2. Warn me at $X and start throttling until I get to $Y at which point stop service and stop charging

3. Warn me at $X and stop service/charging immediately

The market has done this, in part, through segmentation.

When you are on shared hosting, the expectation is that you get shut off when you go over.

When you are on "unlimited" shared hosting, the expectation is that you and everyone on the server gets throttled when you go over.

When you are on a VPS, the expectation is that you will be throttled when you go over, and you will be throttled much less than with other options when your neighbor goes over.

With cloud, then, the expectation is that if you go over, you are charged more proportionately, but things continue to work.

Of course, this is a simplification, but I think it accurate enough to be useful.

I do agree that it would be better to choose your api/provisioning and node reliability separately from overage behavior, but most of these behaviors and expectations were based on traditions that were shaped by technical constraints.

To credibly say "we will keep you online and just charge you" you need a lot of spare capacity.

Throttling one customer on a shared host without impacting other customers used to be very difficult. It is still way easier to throttle one VPS customer, and easier stil to throttle that one customer when they have their own kernel and reserved memory; it is not as big of a deal as it once was, considering everyone now uses ssd, but systems that share page cache are notoriously difficult to setup such that light users don't impact heavy users.

AWS has so many services that trying to decide what to stop if you reach a billing threshold would be impossible to automate. Similarly, pricing is not built into the individual services APIs, so adding a per-item billing threshold would not be a trivial task.

> based on their business/hobby needs

AWS is not interested in hobbyists - other vendors are picking up the crumbs there.

You can optimize step 3 away into step 2.
This is splitting hairs though. It's a mistake in the code that caused it to do something unexpected that costs money. In the serverless world, that means invoking a function repeatedly, costing money. In the old-server world, maybe it means your script had a bug that downloaded an image repeatedly, causing you to rack up networking charges.
It is a mistake, yes. But this particular mistake would have behaved very differently on a normal server. Just because there exist mistakes you can make that would have the same consequences on regular server vs serverless doesn't mean you can just shrug your shoulders and say all mistakes are the same.

The fundamental issue here is serverless is great at allowing you to automatically scale to meet demand, but it also is great at automatically scaling to meet unexpected resource usage caused by errors (or poor design). And so this means a mistake on your end can cost you a lot of money, because the system thought that it was real demand.

Isn't there also a third danger with anything that scales your bill as your app scales - the possibility of some black hat ddos-ing you for the hell of it?
Yes, but I guess in that case you would put your lambda function behind an API gateway, and limit the user requests. If it's a static content you would serve it from a CDN. Not a specialist on this, but that's what I would do.
Wouldn't an API gateway typically limit requests per IP/end user?

I guess it could limit global request rate. But the idea of unbounded elastic services behind a global rate limiter is just funny to me. Like a Ferrari with a 50mph limiter.

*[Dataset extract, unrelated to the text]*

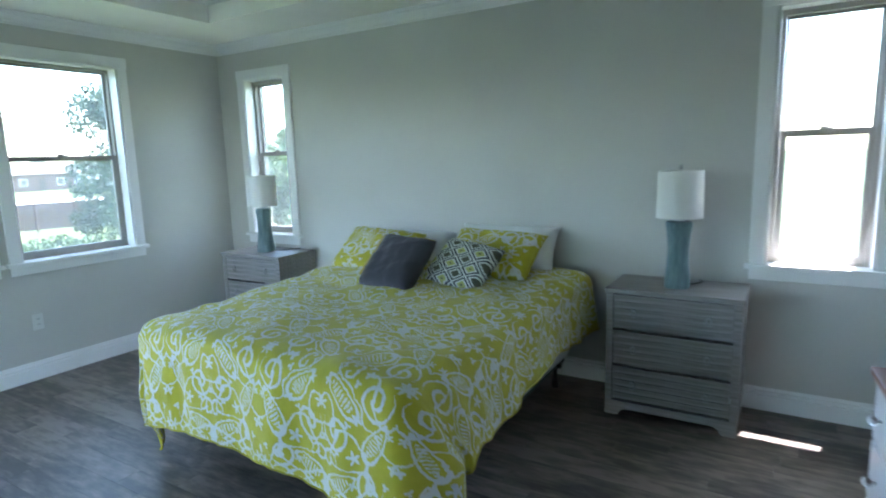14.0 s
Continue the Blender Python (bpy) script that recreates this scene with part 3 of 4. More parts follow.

Yes, I still don't get it.
> It is a serverless issue because if you were using your own server, a mistake like this wouldn't have cost money.

We dynamically create and instantiate new servers based on load and if it's sustained for a while. Once it's up, it's added to the load balancer. Once the load of them goes down, it's spin down after it's spent some time idle (it costs to instantiate so might as well keep outside of the queue for a bit before completely removing it).

This all runs automatically. If we don't limit it, it's on us.

How is this not a problem with how he managed it?

> This is probably the most stupid thing I ever did. One missing return; ended up costing me $206.

He clearly mentioned it's his error there.

There are chances that degradation or unavailability are not free as in beer.

If the degraded or offline system is used by people, and these people cannot work, the cost can be a lot higher. For example, 10 people not able to work could cost something in the range of $250-$750 per hour.

Moreover, if customers are lost due to this degradation of service and CAC is high, then clearly the cheapest thing is a high bill by AWS, which probably is also capped by Amazon (and handled as an alert by Amazon).

Oh sure. That's why I posed it as a question. Service degrading or going offline could be disastrous and cause losses of thousands of dollars or more, depending on what the service is. But there's also plenty of services where it's cheaper to have the service go down than it is to get an outsized AWS bill. This is just something you need to be aware of when deciding if serverless is the way to go.
The developer should be writing unit tests for their code so they can avoid small mistakes like this.
It is impractical to cover every line of code with tests (it would get too expensive). Futhermore, in this case the author would have to test production config interacting with Amazon servers rather than a piece of code.

And even 100% code coverage doesn't find all possible errors.

Do you need to cover every _line_ of code, or do you need to test resulting behavior? Also, while nothing is 100% foolproof, the example here would probably have been caught.
I doubt this, a unit test wouldn't have covered the infinite triggering of the created events
> because of a refactor, I forgot the return statement and it just continued overwriting the file again

Unit tests are specifically useful for refactors. You can refactor your code and ensure that it behaves as intended. Integration tests are great, too, don't get me wrong. Either or both would have probably caught this.

this was a problem involving multiple parts, unit tests normally don't catches this. You need an integration/functional test and that can be much more time consuming to write for all "integrations" and code paths.
It was a single function that changed behavior after a refactoring. It did work where it did not need to, because the work was already done on the object. This is only hard if you don't test at all and can't already mock the object download/upload or don't have pure functions.
In this case it might have helped, I didn't read the code, but in a more general case these kind of things are rarely found by unit tests. I still doubt that the triggering caused by the file change would have been found in a unit test.
Down vote for advocating for unit tests? That's just good practice in general.
I think integration tests would be more appropriate here, especially since there are different co-operating moving parts: S3 <--> EC2/Lambda.
I notice AWS doesn't have any ability to set limits....